Thursday, November 08, 2012

Why the GOP Needs to Stop Fighting Marriage Equality

As the prior post indicates, Martin O'Malley of Maryland has embraced the emerging demographics of the future even as the Republican Party has focused more and more on a dwindling pool of angry white men, many of who are far right Christian homophobes.  With each passing election cycle, more of the GOP's concentrated white base is literally dying off.  The ultimate outcome ought to be as obvious as was the fate of the Titanic once it was clear that 5 water tight compartments were open to the sea.  One of the areas where the GOP is severely alienating the up and coming younger generations is through the party virulent opposition to LGBT rights and same sex marriage in particular.  A piece in the Huffington Post looks at the case for the GOP jettisoning its homophobia - and the Christofascists along with it - if the party seeks a long term future.  Here are highlights:  

[H]ere's some free advice to Republicans: starting right now, get off the "traditional marriage" bus as fast as you can. If today's election showed anything, it's that the demographic tide is turning against you. Big time.

Betting against basic human rights is never good for posterity, but it's no longer even good politics.  You already know the story: marriage equality passed by ballot in all three states that considered it (Maine, Maryland and Washington). And a constitutional amendment seeking to ban same sex marriage was narrowly rejected in Minnesota. True, the vote in those three states was close, but they were all wins just the same.

And more important, these votes deprive you of your strongest talking points: no longer can you blame "activist" judges or "rogue" legislators. And people have figured out that marriage equality laws don't infringe on religious liberty because such laws don't have to force clergy to perform a same-sex ceremony.

And there's more bad news for you: all the polls indicate that younger people strongly support marriage equality. Put another way, the electorate is going to be even more supportive of marriage equality four years from now. And even more four years after that. The writing is no longer just on the wall -- it's in the ballot box.
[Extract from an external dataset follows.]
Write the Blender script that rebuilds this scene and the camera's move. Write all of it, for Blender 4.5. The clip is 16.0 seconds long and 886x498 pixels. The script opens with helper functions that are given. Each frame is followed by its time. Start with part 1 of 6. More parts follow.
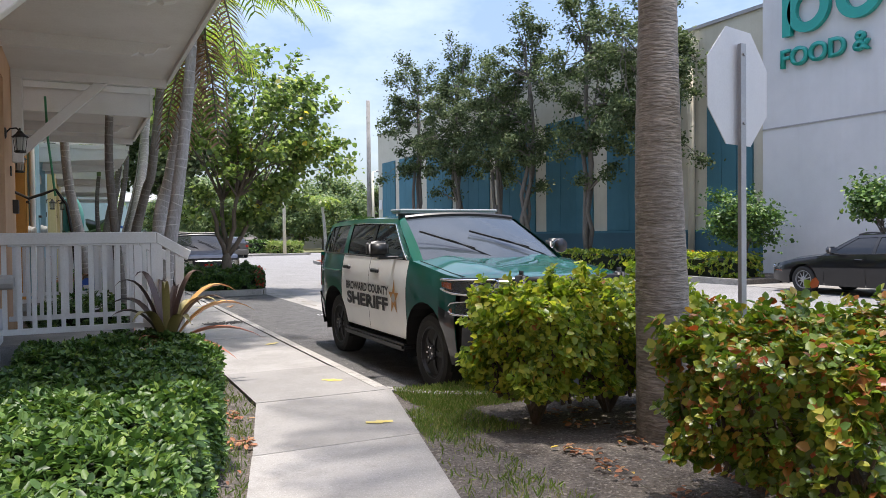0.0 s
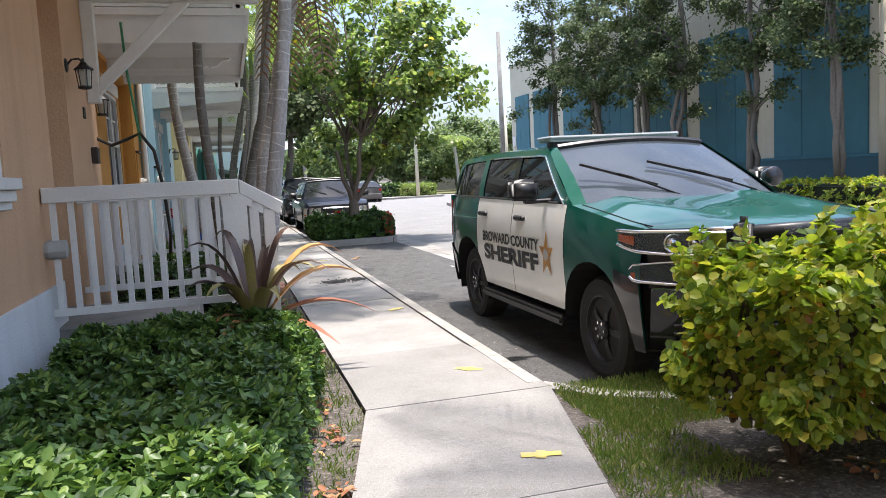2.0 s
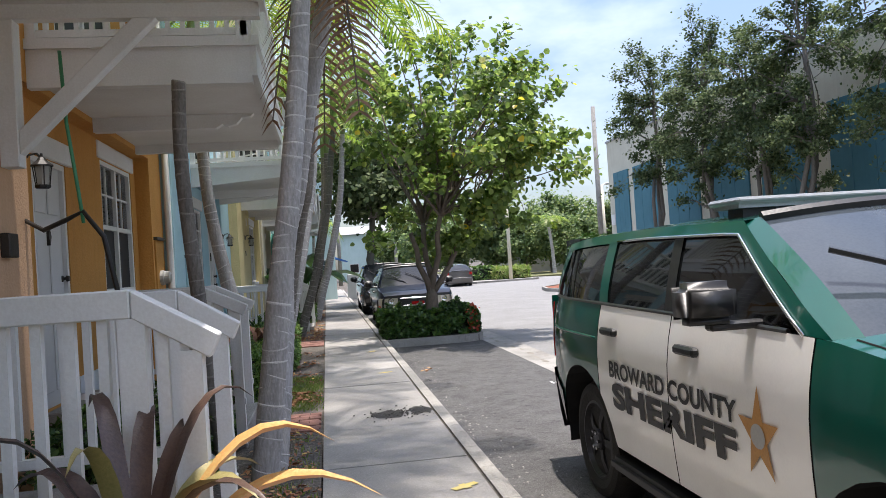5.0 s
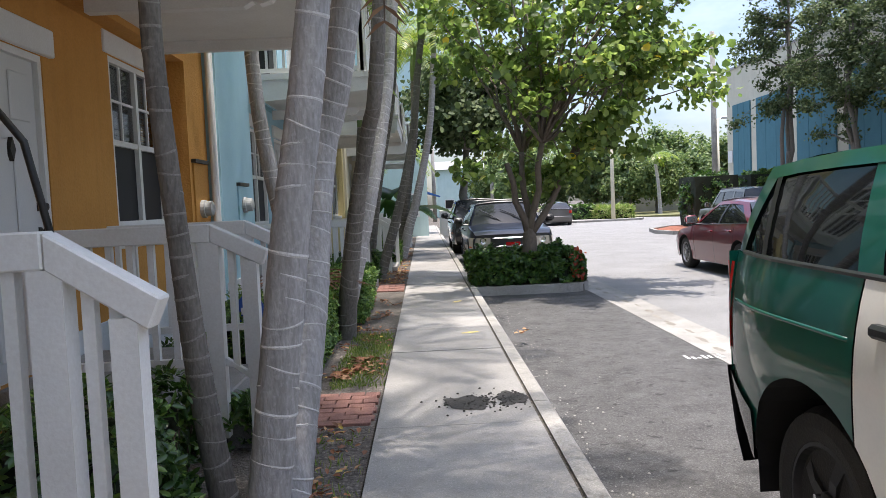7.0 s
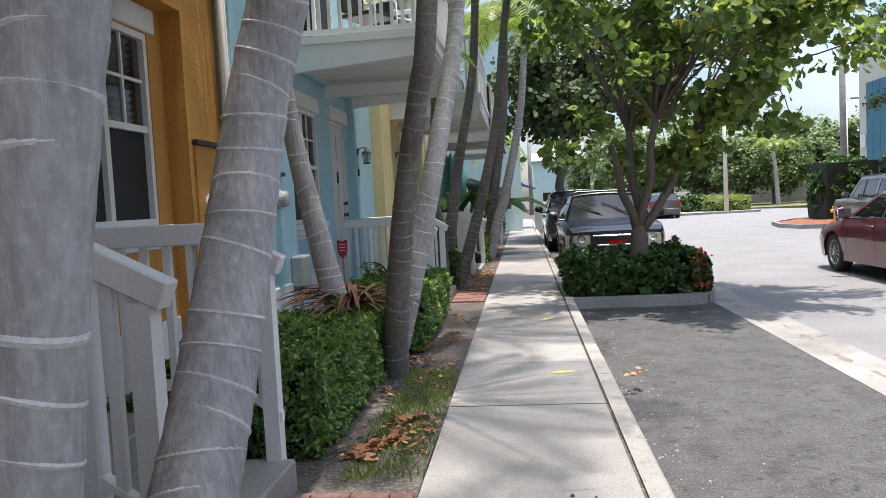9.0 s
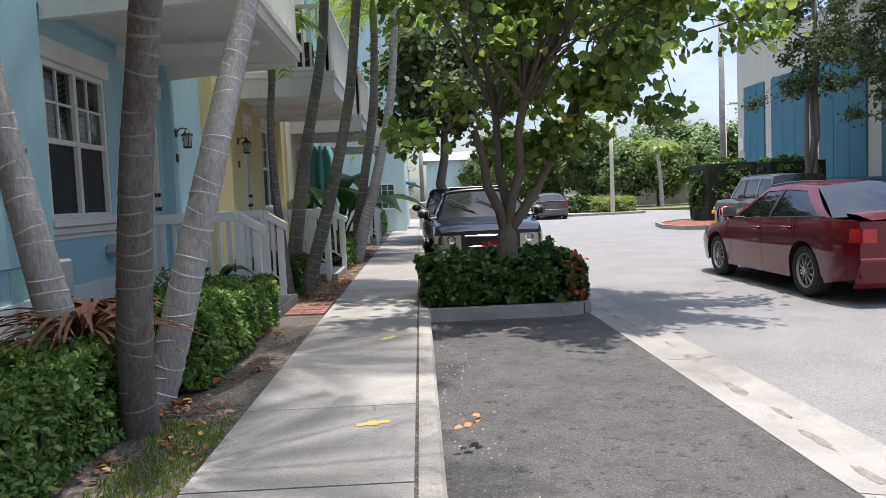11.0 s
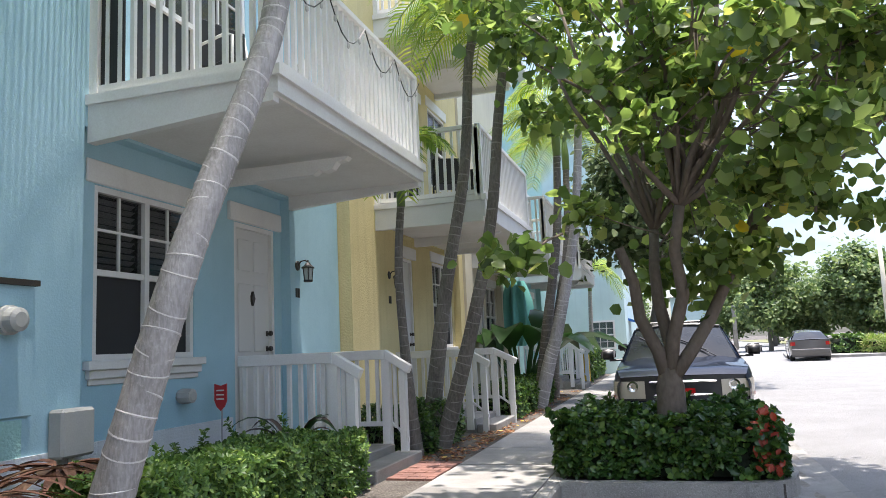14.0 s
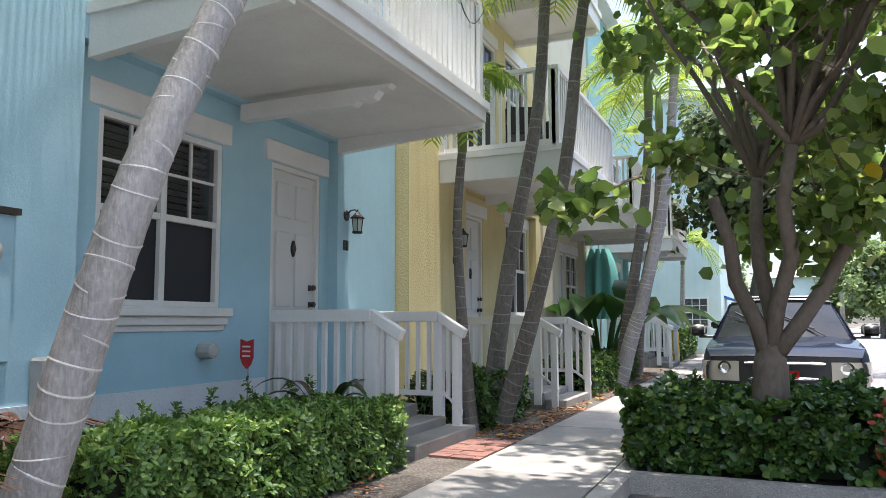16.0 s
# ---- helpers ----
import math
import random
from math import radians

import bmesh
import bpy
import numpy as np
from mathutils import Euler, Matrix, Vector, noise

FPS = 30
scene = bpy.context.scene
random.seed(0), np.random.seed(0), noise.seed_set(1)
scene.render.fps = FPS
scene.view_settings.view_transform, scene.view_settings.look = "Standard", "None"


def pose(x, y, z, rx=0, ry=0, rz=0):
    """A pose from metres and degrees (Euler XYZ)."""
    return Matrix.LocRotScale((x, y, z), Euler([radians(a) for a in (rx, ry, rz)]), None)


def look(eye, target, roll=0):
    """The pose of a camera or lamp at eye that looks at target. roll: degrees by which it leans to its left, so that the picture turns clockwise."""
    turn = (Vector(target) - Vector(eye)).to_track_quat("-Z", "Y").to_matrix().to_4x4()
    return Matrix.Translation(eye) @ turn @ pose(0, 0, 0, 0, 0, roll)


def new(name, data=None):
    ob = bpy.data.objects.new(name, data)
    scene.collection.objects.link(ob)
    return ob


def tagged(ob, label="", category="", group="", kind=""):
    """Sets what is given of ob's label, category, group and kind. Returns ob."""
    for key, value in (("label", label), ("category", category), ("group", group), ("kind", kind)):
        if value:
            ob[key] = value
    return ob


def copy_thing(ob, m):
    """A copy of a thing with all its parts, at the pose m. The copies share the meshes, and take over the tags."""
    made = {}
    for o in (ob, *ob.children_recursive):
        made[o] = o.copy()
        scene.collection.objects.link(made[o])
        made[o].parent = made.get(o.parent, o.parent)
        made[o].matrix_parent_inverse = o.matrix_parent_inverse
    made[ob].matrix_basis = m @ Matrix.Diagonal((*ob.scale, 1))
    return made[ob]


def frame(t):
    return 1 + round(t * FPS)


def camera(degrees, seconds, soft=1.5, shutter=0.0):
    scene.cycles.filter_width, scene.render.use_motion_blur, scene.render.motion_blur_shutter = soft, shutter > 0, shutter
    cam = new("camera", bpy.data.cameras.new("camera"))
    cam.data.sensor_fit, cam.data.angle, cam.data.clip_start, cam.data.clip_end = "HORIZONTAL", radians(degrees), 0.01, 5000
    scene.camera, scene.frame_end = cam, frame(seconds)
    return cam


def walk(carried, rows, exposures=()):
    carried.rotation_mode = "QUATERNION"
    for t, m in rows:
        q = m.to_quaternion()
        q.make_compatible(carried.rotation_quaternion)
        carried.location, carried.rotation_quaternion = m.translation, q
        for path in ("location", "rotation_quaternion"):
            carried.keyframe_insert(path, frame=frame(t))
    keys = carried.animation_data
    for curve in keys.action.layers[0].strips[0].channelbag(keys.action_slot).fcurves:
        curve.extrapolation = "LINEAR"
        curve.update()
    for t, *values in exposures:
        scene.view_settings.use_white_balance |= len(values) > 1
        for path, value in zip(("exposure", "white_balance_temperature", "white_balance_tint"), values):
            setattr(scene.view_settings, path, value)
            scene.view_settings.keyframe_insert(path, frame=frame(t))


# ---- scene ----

When he signed the Civil Rights Act, Lyndon Johnson allegedly remarked that, "We have lost the South for a generation." But at least he was on the right side of history. That's not the situation you now face. Marriage equality isn't just right, it's good politics too.

Will the GOP take this advice?  Not likely.  Or at least not until GOP legislators and governors grow a spine and kick the likes of Tony Perkins, James Dobson and here in Virginia, Victoria Cobb, to the curb where they belong.